__PROBLEM DETAILS__: Leave out the pictures and restate the rest of the data exactly.

———

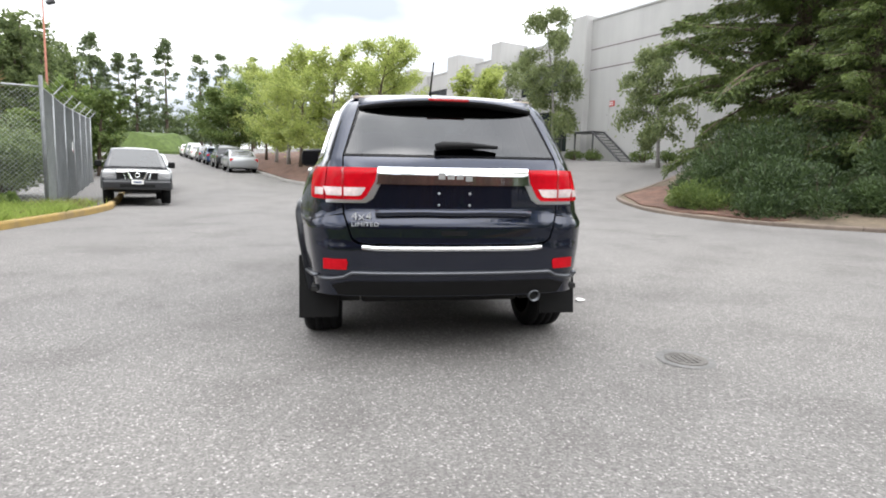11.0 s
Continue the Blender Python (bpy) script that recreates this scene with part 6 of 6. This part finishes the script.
parked_car("suv", -3.7, 24.0, -97, GREY_CAR, "dark grey car parked in the lot row")
parked_car("sedan", -1.6, 24.4, -95, SILVER, "silver sedan parked in the lot row")
parked_car("sedan", -7.6, 26.8, -95, WHITE_CAR, "white sedan parked in the second row")
parked_car("sedan", -16.5, 27.5, -60, WHITE_CAR, "white sedan parked far in the lot")

for k, (x, y, body, col, word) in enumerate(((48.7, 40.5, "suv", RED_CAR, "red"), (49.7, 39.1, "sedan", RED_CAR, "dark red"), (50.4, 38.1, "sedan", BLACK_CAR, "black"), (51.0, 37.2, "sedan", GREY_CAR, "grey"), (51.9, 35.8, "suv", WHITE_CAR, "white"), (47.2, 42.4, "sedan", WHITE_CAR, "white"))):
    parked_car(body, x, y, 215 + 3 * (k % 3), col, word + " car parked in the lot behind the street fence")


def flatbed():
    """White cab truck with a stake bed."""
    t = thing("flatbed_truck", "white work truck with a loaded brown stake bed", "truck", at=Matrix.Translation((-4.7, -12.5, gz(-4.7, -12.5))) @ pose(0, 0, 0, 0, 0, -20) @ Matrix.Scale(0.92, 4))
    wide = table((0.4, 0.9), (0.7, 0.98), (1.15, 0.98), (1.3, 0.95), (1.8, 0.80), (2.0, 0.72))
    body = [(0.28, 0.5), (0.25, 1.22), (1.75, 1.25), (2.5, 1.15), (2.75, 1.05), (2.85, 0.8), (2.8, 0.5)]
    body += [(2.0 + 0.46 * math.cos(a), 0.46 + 0.46 * math.sin(a)) for a in np.linspace(0, math.pi, 11)]
    part("cab_body", shell(body, wide, 0.03, 0.16), WHITE_CAR, t, "white painted cab and hood", True)
    part("cab", shell([(0.27, 1.2), (0.33, 1.75), (0.45, 1.92), (1.25, 1.93), (1.45, 1.85), (2.0, 1.22)], wide, 0.04, 0.16), WHITE_CAR, t, "", True)
    for s in (1, -1):
        vs = [(xx, s * (float(wide(zz)) + 0.007), zz) for xx, zz in ((0.55, 1.32), (1.78, 1.30), (1.40, 1.80), (0.60, 1.82))]
        part("side_window", (vs, [(0, 1, 2, 3) if s < 0 else (3, 2, 1, 0)]), DARK_GLASS, t)
        part("headlamp", bm_box(2.62, 2.84, min(0.62 * s, 0.93 * s), max(0.62 * s, 0.93 * s), 0.82, 1.06, 0.03), CLEAR_LENS, t)
        part("mirror", bm_box(1.62, 1.74, min(1.0 * s, 1.22 * s), max(1.0 * s, 1.22 * s), 1.3, 1.6, 0.04), BLACK_PLASTIC, t)
        part("door_seam", bm_box(0.50, 0.51, min(0.981 * s, 0.986 * s), max(0.981 * s, 0.986 * s), 0.6, 1.25), BLACK_PLASTIC, t)
        part("marker", bm_box(2.2, 2.45, min(0.972 * s, 0.99 * s), max(0.972 * s, 0.99 * s), 1.0, 1.1, 0.01), RED_PAINT, t)
        for cx in (2.0, -2.1):
            w = part("wheel", revolve([(-0.13, 0.22), (-0.14, 0.345), (-0.1, 0.38), (0.1, 0.38), (0.14, 0.345), (0.12, 0.22)], "y", 28), RUBBER, t, "", True)
            w.matrix_local = pose(cx, s * 0.82, 0.38, 0, 0, 0 if s > 0 else 180)
            part("rim", revolve([(0.11, 0.225), (0.0, 0.20), (0.02, 0.12), (0.08, 0.1), (0.09, 0.0)], "y", 20), GALV, w, "", True)
        for k in range(6):
            part("stake", bm_box(-3.85 + 0.76 * k, -3.77 + 0.76 * k, min(1.06 * s, 1.11 * s), max(1.06 * s, 1.11 * s), 0.9, 1.5), RUSTY, t)
        for z in (1.05, 1.24, 1.42):
            part("side_board", bm_box(-3.95, 0.10, min(1.02 * s, 1.057 * s), max(1.02 * s, 1.057 * s), z - 0.08, z + 0.08, 0.006), CRATE, t)
    part("windscreen", ([(x + 0.03, y, z + 0.05) for x, y, z in ((2.0, -0.84, 1.25), (2.0, 0.84, 1.25), (1.46, 0.72, 1.83), (1.46, -0.72, 1.83))], [(0, 1, 2, 3)]), DARK_GLASS, t)
    part("bumper", bm_box(2.72, 2.98, -0.98, 0.98, 0.5, 0.74, 0.04), SATIN, t, "chrome bumper")
    part("chassis", bm_box(-3.95, 2.6, -0.45, 0.45, 0.5, 0.72, 0.02), FRAME_DARK, t)
    part("bed_deck", bm_box(-4.0, 0.2, -1.06, 1.06, 0.82, 0.94, 0.01), FRAME_DARK, t)
    rack = part("headache_rack", bm_box(0.12, 0.18, -1.0, 1.0, 1.98, 2.08), BLACK_PLASTIC, t, "black bar rack behind the cab")
    for k in range(9):
        yy = -0.98 + 0.245 * k
        part("bar", bm_box(0.13, 0.17, yy - 0.025, yy + 0.025, 0.94, 1.98), BLACK_PLASTIC, rack)
    for k, (x0, y0, h) in enumerate(((-0.6, -0.5, 0.62), (-1.5, 0.3, 0.5), (-2.4, -0.2, 0.58))):
        part("crate", bm_box(x0 - 0.35, x0 + 0.35, y0 - 0.35, y0 + 0.35, 0.945, 0.945 + h, 0.02), CRATE, t, "brown load")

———

__SOLUTION FOR THIS TASK__:
11.0 s
Continue the Blender Python (bpy) script that recreates this scene with part 6 of 6. This part finishes the script.
parked_car("suv", -3.7, 24.0, -97, GREY_CAR, "dark grey car parked in the lot row")
parked_car("sedan", -1.6, 24.4, -95, SILVER, "silver sedan parked in the lot row")
parked_car("sedan", -7.6, 26.8, -95, WHITE_CAR, "white sedan parked in the second row")
parked_car("sedan", -16.5, 27.5, -60, WHITE_CAR, "white sedan parked far in the lot")

for k, (x, y, body, col, word) in enumerate(((48.7, 40.5, "suv", RED_CAR, "red"), (49.7, 39.1, "sedan", RED_CAR, "dark red"), (50.4, 38.1, "sedan", BLACK_CAR, "black"), (51.0, 37.2, "sedan", GREY_CAR, "grey"), (51.9, 35.8, "suv", WHITE_CAR, "white"), (47.2, 42.4, "sedan", WHITE_CAR, "white"))):
    parked_car(body, x, y, 215 + 3 * (k % 3), col, word + " car parked in the lot behind the street fence")


def flatbed():
    """White cab truck with a stake bed."""
    t = thing("flatbed_truck", "white work truck with a loaded brown stake bed", "truck", at=Matrix.Translation((-4.7, -12.5, gz(-4.7, -12.5))) @ pose(0, 0, 0, 0, 0, -20) @ Matrix.Scale(0.92, 4))
    wide = table((0.4, 0.9), (0.7, 0.98), (1.15, 0.98), (1.3, 0.95), (1.8, 0.80), (2.0, 0.72))
    body = [(0.28, 0.5), (0.25, 1.22), (1.75, 1.25), (2.5, 1.15), (2.75, 1.05), (2.85, 0.8), (2.8, 0.5)]
    body += [(2.0 + 0.46 * math.cos(a), 0.46 + 0.46 * math.sin(a)) for a in np.linspace(0, math.pi, 11)]
    part("cab_body", shell(body, wide, 0.03, 0.16), WHITE_CAR, t, "white painted cab and hood", True)
    part("cab", shell([(0.27, 1.2), (0.33, 1.75), (0.45, 1.92), (1.25, 1.93), (1.45, 1.85), (2.0, 1.22)], wide, 0.04, 0.16), WHITE_CAR, t, "", True)
    for s in (1, -1):
        vs = [(xx, s * (float(wide(zz)) + 0.007), zz) for xx, zz in ((0.55, 1.32), (1.78, 1.30), (1.40, 1.80), (0.60, 1.82))]
        part("side_window", (vs, [(0, 1, 2, 3) if s < 0 else (3, 2, 1, 0)]), DARK_GLASS, t)
        part("headlamp", bm_box(2.62, 2.84, min(0.62 * s, 0.93 * s), max(0.62 * s, 0.93 * s), 0.82, 1.06, 0.03), CLEAR_LENS, t)
        part("mirror", bm_box(1.62, 1.74, min(1.0 * s, 1.22 * s), max(1.0 * s, 1.22 * s), 1.3, 1.6, 0.04), BLACK_PLASTIC, t)
        part("door_seam", bm_box(0.50, 0.51, min(0.981 * s, 0.986 * s), max(0.981 * s, 0.986 * s), 0.6, 1.25), BLACK_PLASTIC, t)
        part("marker", bm_box(2.2, 2.45, min(0.972 * s, 0.99 * s), max(0.972 * s, 0.99 * s), 1.0, 1.1, 0.01), RED_PAINT, t)
        for cx in (2.0, -2.1):
            w = part("wheel", revolve([(-0.13, 0.22), (-0.14, 0.345), (-0.1, 0.38), (0.1, 0.38), (0.14, 0.345), (0.12, 0.22)], "y", 28), RUBBER, t, "", True)
            w.matrix_local = pose(cx, s * 0.82, 0.38, 0, 0, 0 if s > 0 else 180)
            part("rim", revolve([(0.11, 0.225), (0.0, 0.20), (0.02, 0.12), (0.08, 0.1), (0.09, 0.0)], "y", 20), GALV, w, "", True)
        for k in range(6):
            part("stake", bm_box(-3.85 + 0.76 * k, -3.77 + 0.76 * k, min(1.06 * s, 1.11 * s), max(1.06 * s, 1.11 * s), 0.9, 1.5), RUSTY, t)
        for z in (1.05, 1.24, 1.42):
            part("side_board", bm_box(-3.95, 0.10, min(1.02 * s, 1.057 * s), max(1.02 * s, 1.057 * s), z - 0.08, z + 0.08, 0.006), CRATE, t)
    part("windscreen", ([(x + 0.03, y, z + 0.05) for x, y, z in ((2.0, -0.84, 1.25), (2.0, 0.84, 1.25), (1.46, 0.72, 1.83), (1.46, -0.72, 1.83))], [(0, 1, 2, 3)]), DARK_GLASS, t)
    part("bumper", bm_box(2.72, 2.98, -0.98, 0.98, 0.5, 0.74, 0.04), SATIN, t, "chrome bumper")
    part("chassis", bm_box(-3.95, 2.6, -0.45, 0.45, 0.5, 0.72, 0.02), FRAME_DARK, t)
    part("bed_deck", bm_box(-4.0, 0.2, -1.06, 1.06, 0.82, 0.94, 0.01), FRAME_DARK, t)
    rack = part("headache_rack", bm_box(0.12, 0.18, -1.0, 1.0, 1.98, 2.08), BLACK_PLASTIC, t, "black bar rack behind the cab")
    for k in range(9):
        yy = -0.98 + 0.245 * k
        part("bar", bm_box(0.13, 0.17, yy - 0.025, yy + 0.025, 0.94, 1.98), BLACK_PLASTIC, rack)
    for k, (x0, y0, h) in enumerate(((-0.6, -0.5, 0.62), (-1.5, 0.3, 0.5), (-2.4, -0.2, 0.58))):
        part("crate", bm_box(x0 - 0.35, x0 + 0.35, y0 - 0.35, y0 + 0.35, 0.945, 0.945 + h, 0.02), CRATE, t, "brown load")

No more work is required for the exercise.